SUPPLIED INFORMATION ::
** BEGIN **

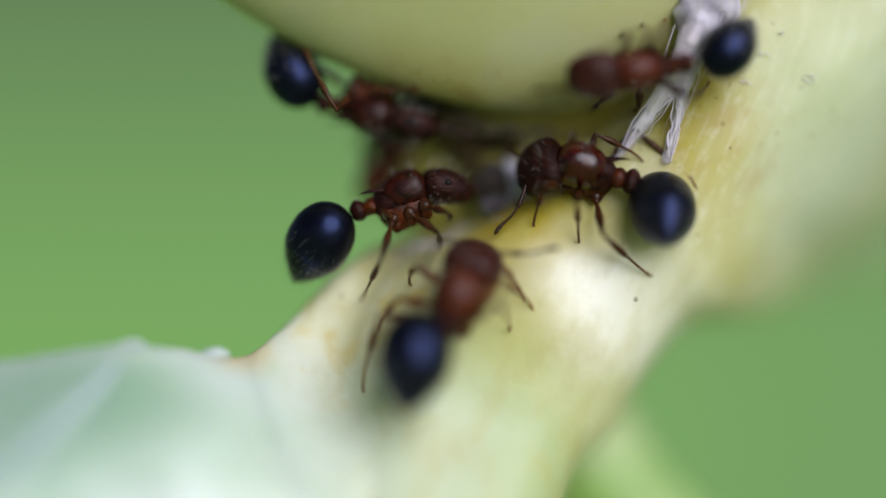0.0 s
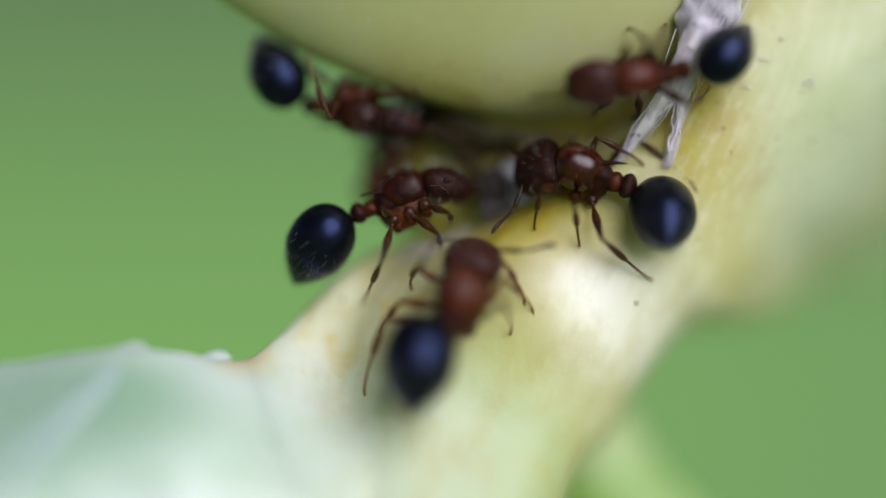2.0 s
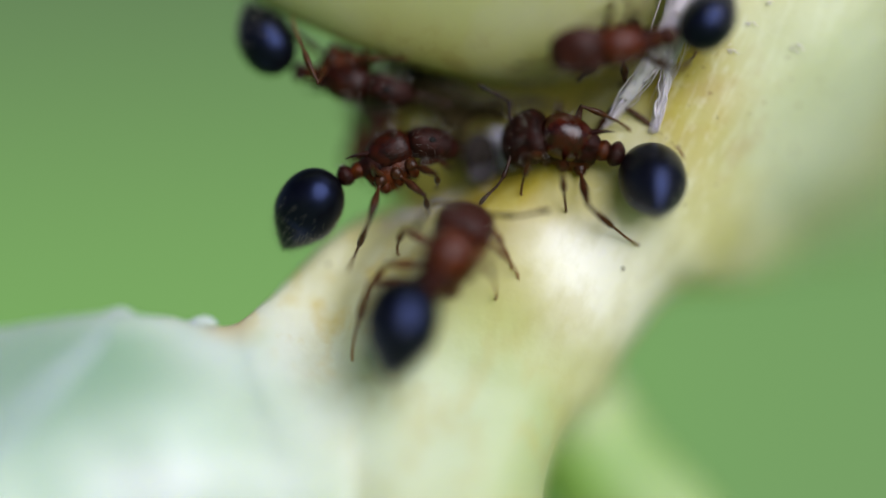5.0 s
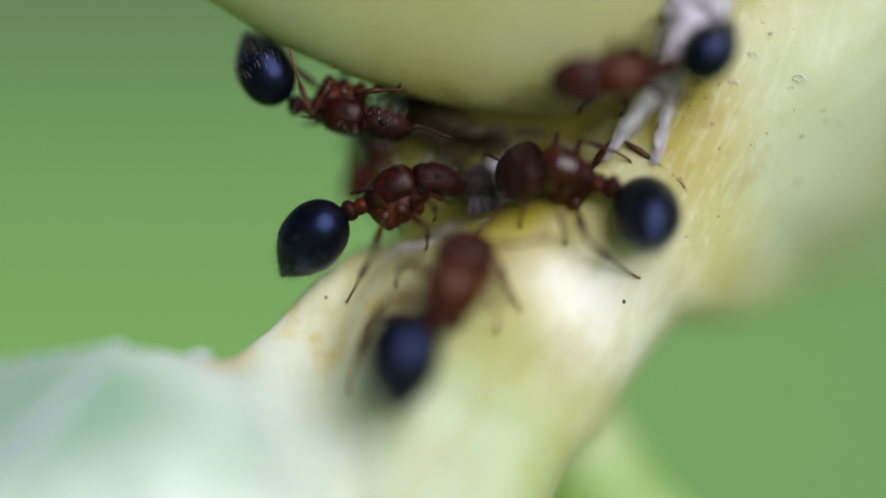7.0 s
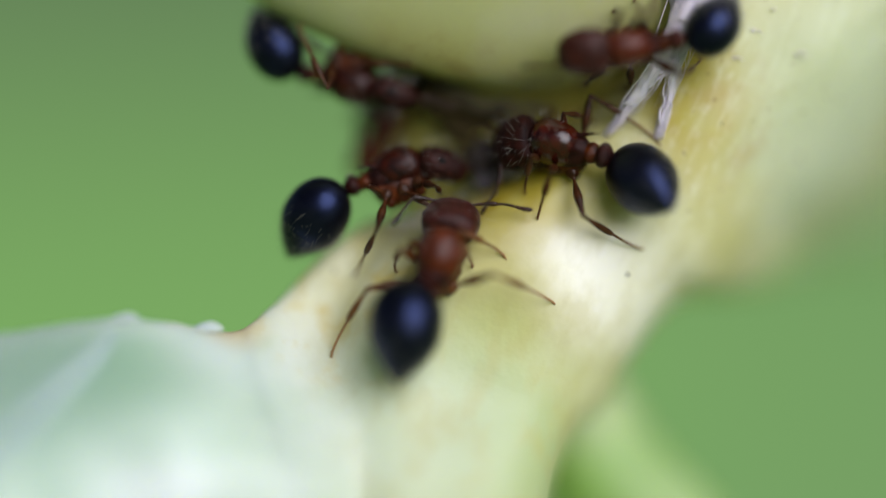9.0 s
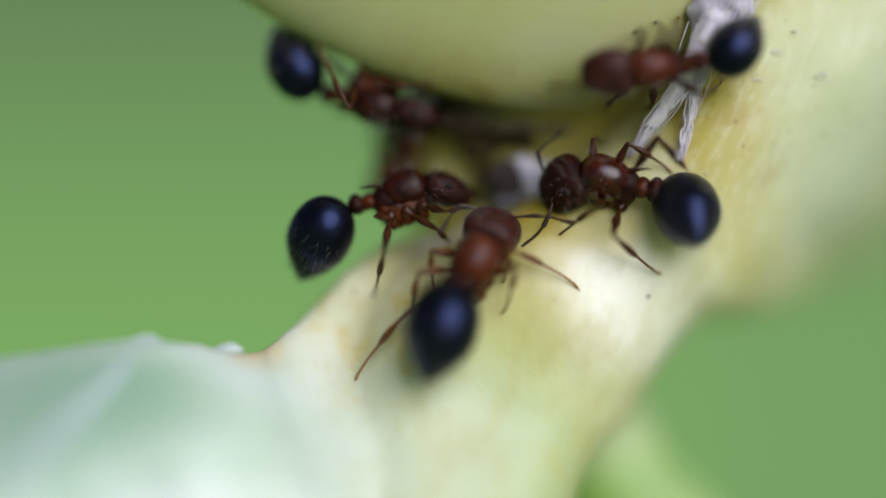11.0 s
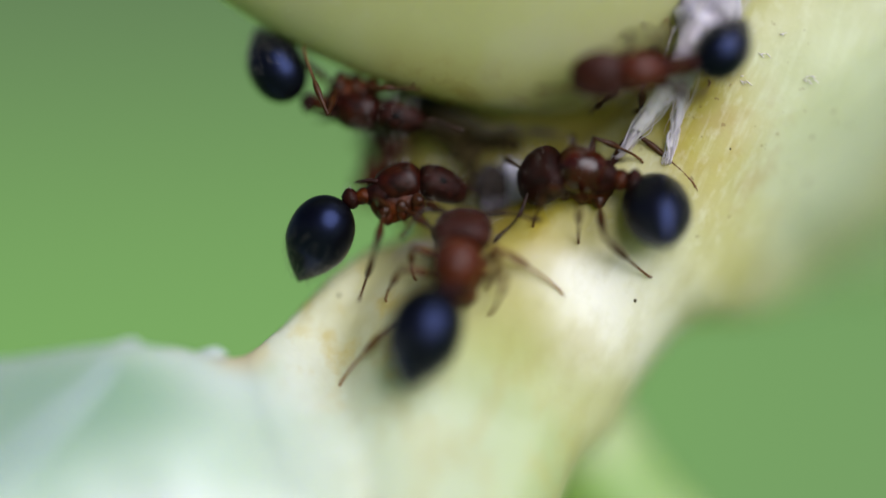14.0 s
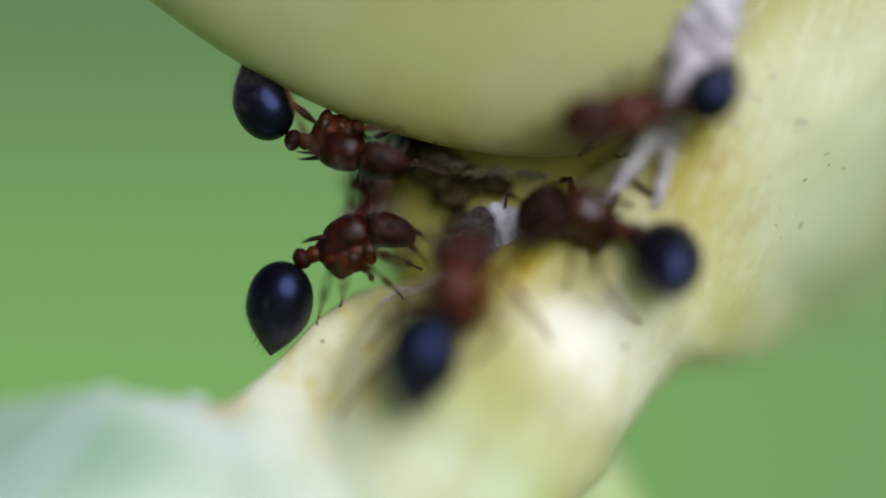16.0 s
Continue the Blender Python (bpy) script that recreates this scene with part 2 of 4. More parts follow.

** END **

THE PROBLEM :: Transcribe the whole listing, character for character, but not its images.

SOLVED EXERCISE ::
0.0 s
2.0 s
5.0 s
7.0 s
9.0 s
11.0 s
14.0 s
16.0 s
Continue the Blender Python (bpy) script that recreates this scene with part 2 of 4. More parts follow.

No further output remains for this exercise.